A. 6. No simple or straightforward answer has been provided in respect of this question. It does not appear to be accepted by the issuing state that it “waited” until after the failure of the said surrender request before seeking surrender for the July 1999 offence. There undoubtedly was a significant lapse of time between the 2006 activation of the sentence in respect of the July 1999 offence and the issue of the EAW in respect of same. The documentation before this Court establishes the following:
a. After the suspended sentence was activated on 16th January, 2006, an order issued on 17th February, 2006 against the respondent to report to the penal institution in Hrubieszów. When he did not appear, a warrant for compulsory appearance issued and an additional search was initiated. As he could not be located, enforcement proceedings were suspended by the Regional Court in Hrubieszów on 17th July, 2006. A wanted notice issued on 18th July, 2006.
b. The Regional Court in Hrubieszów requested the District Prosecutor’s Office in Zamość to issue a European arrest warrant against the respondent. By letter dated 21st September, 2006, the District Prosecutor in Zamość refused to apply for a European arrest warrant, stating that the case files did not provide information about the place the respondent was staying at and that there was no evidence that the wanted person was staying abroad.
c. The District Court in Poznań had issued a European arrest warrant (III Kop 31/06) seeking surrender of the respondent on 6th March, 2006 (“the 2006 warrant”). This warrant was never executed. The 2006 warrant was sent to Ireland but, by letter dated 17th October, 2012, the Irish authorities asked the issuing judicial authority to provide an amended warrant incorporating the changes to the form of the warrant brought about by European Council Framework Decision 2009/299/JHA. The Polish authorities sent a fresh warrant which issued on 6th November, 2012 (“the 2012 warrant”). In the 2012 warrant, it was indicated that the respondent may be residing in the Netherlands.
d. After the decision of the District Prosecutor in Zamość to refuse to issue a European arrest warrant (see point b. above), the respondent was still being sought by way of wanted notice. In 2012, the Regional Court in Hrubieszów started requesting documents that were necessary to apply for a European arrest warrant. At the same time, the County Police Headquarters in Hrubieszów were trying to establish where the respondent was staying. The Regional Court in Hrubieszów was advised that the respondent was being sought on the basis of the European arrest warrant issued by the District Court in Poznań on 6th March, 2006 reference III Kop 31/06.

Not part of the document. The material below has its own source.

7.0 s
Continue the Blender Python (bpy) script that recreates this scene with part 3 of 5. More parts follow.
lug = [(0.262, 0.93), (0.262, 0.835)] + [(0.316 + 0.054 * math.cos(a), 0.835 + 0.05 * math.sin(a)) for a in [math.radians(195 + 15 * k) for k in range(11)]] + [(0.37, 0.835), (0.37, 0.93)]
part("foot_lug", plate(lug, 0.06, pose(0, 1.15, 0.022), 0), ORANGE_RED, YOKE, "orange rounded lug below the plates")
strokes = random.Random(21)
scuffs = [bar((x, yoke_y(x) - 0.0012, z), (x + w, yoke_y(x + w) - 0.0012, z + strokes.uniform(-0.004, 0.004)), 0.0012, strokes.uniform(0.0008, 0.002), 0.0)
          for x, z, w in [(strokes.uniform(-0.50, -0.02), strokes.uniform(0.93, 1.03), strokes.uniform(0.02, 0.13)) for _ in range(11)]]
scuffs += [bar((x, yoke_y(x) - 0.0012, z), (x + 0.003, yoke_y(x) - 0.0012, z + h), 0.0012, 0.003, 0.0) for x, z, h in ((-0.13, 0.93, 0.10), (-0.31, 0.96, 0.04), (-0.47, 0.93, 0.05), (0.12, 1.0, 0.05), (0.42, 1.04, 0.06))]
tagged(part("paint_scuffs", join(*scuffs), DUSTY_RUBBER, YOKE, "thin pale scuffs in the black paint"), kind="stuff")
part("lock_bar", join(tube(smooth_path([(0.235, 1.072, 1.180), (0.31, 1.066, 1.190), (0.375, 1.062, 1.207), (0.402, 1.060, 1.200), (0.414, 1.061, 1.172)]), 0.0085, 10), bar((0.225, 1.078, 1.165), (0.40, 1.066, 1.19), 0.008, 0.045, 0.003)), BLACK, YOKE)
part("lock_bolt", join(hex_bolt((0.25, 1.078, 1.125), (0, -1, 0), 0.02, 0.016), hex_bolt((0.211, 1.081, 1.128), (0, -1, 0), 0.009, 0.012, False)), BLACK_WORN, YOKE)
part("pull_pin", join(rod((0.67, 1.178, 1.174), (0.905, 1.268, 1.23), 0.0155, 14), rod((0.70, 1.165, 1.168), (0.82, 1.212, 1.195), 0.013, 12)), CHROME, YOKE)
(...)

e. On 12th October, 2012, Police Headquarters in Hrubieszów received information via Interpol that the respondent was staying in Ireland at apartment 19 Preston Mills, Drogheda. Having received this information, the Regional Court in Hrubieszów decided not to issue a European arrest warrant in respect of the convicted person because on the same day, the Court was advised that a European arrest warrant had already been issued in respect of the respondent by the District Court in Poznań. The reason given for the Regional Court in Hrubieszów not issuing or seeking to issue a European arrest warrant in respect of the sentence activated by order of 16th January, 2006 is that if the respondent was surrendered on foot of the 2006 warrant, issued by the District Court in Poznań, it would be possible to execute that activated sentence if the Respondent consented to it, which is provided for in Polish law.

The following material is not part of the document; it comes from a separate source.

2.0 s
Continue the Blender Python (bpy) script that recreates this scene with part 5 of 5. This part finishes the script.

f. On 26th March, 2018, the Regional Court in Hrubieszów received a copy of the 2006 warrant but was not aware of, and did not have a copy of, the 2012 warrant.
g. The Regional Court in Hrubieszów indicates that it was not aware of the arrest of the respondent in Ireland until it was informed by letter dated 27th March, 2018 by the Regional Police that the respondent had been arrested and detained on foot of a European arrest warrant, had lodged an appeal against his surrender and that the extradition procedure had been withheld (in fact, surrender of the respondent on foot of the 2012 EAW was ordered by the High Court but subsequently refused by the Court of Appeal on 18th May, 2015). The Regional Court in Hrubieszów indicates that it was not aware that the respondent’s detention in Ireland was on foot of the 2012 EAW (presumably, as opposed to the 2006 warrant).
h. The police were responsible for all searches for the respondent. In the course of the police investigations, it was established that the respondent was probably in the Netherlands and then in Ireland. The Respondent was arrested in Ireland on foot of the 2012 EAW on 28th December, 2013 but the Regional Court in Hrubieszów indicates it was not aware of this fact until 27th March, 2018.
i. On 15th June, 2018, the Regional Police applied to the Regional Court in Hrubieszów for the issue of an European arrest warrant in respect of the sentence activated by order dated 16th January, 2006. The procedure meant requesting information from relevant institutions and sending necessary documents concerning the convicted person. Waiting for the said documents appears to have taken a long time. Not until all the information and documents were collected did the Regional Court in Hrubieszów file a request with the District Court in Zamość to issue the EAW, which issued on 23rd January, 2019.
j. In Poland, the police are responsible for making enquiries as to the whereabouts of wanted persons. A list of wanted persons in connection with European arrest warrants is not publicly available in Poland. In order to find out whether a European arrest warrant has been issued against a particular person, a search is performed, presumably by an authorised person such as a police officer, on the National Criminal Register, to establish if there were domestic warrants or wanted notices in respect of a person. If a warrant or wanted notice is turned up, an inquiry can then be made for information as to whether a European arrest warrant has been issued by the relevant Court.
14. By way of background, it is the experience of this Court that, unlike Ireland, there is not a single issuing judicial authority in Poland for the purposes of issuing European arrest warrants. There appear to be a number of issuing judicial authorities in that Member State depending upon which court in Poland is dealing with the prosecution of the offence or enforcement of the sentence. The experience of this Court is that where a requested person is sought in respect of multiple offences to be prosecuted in, or multiple sentences imposed by, courts in different areas in Poland this can lead to a multiplicity of warrants before this Court, necessitating communication with a number of different issuing judicial authorities which appear, to a large extent, to operate independently of one and other.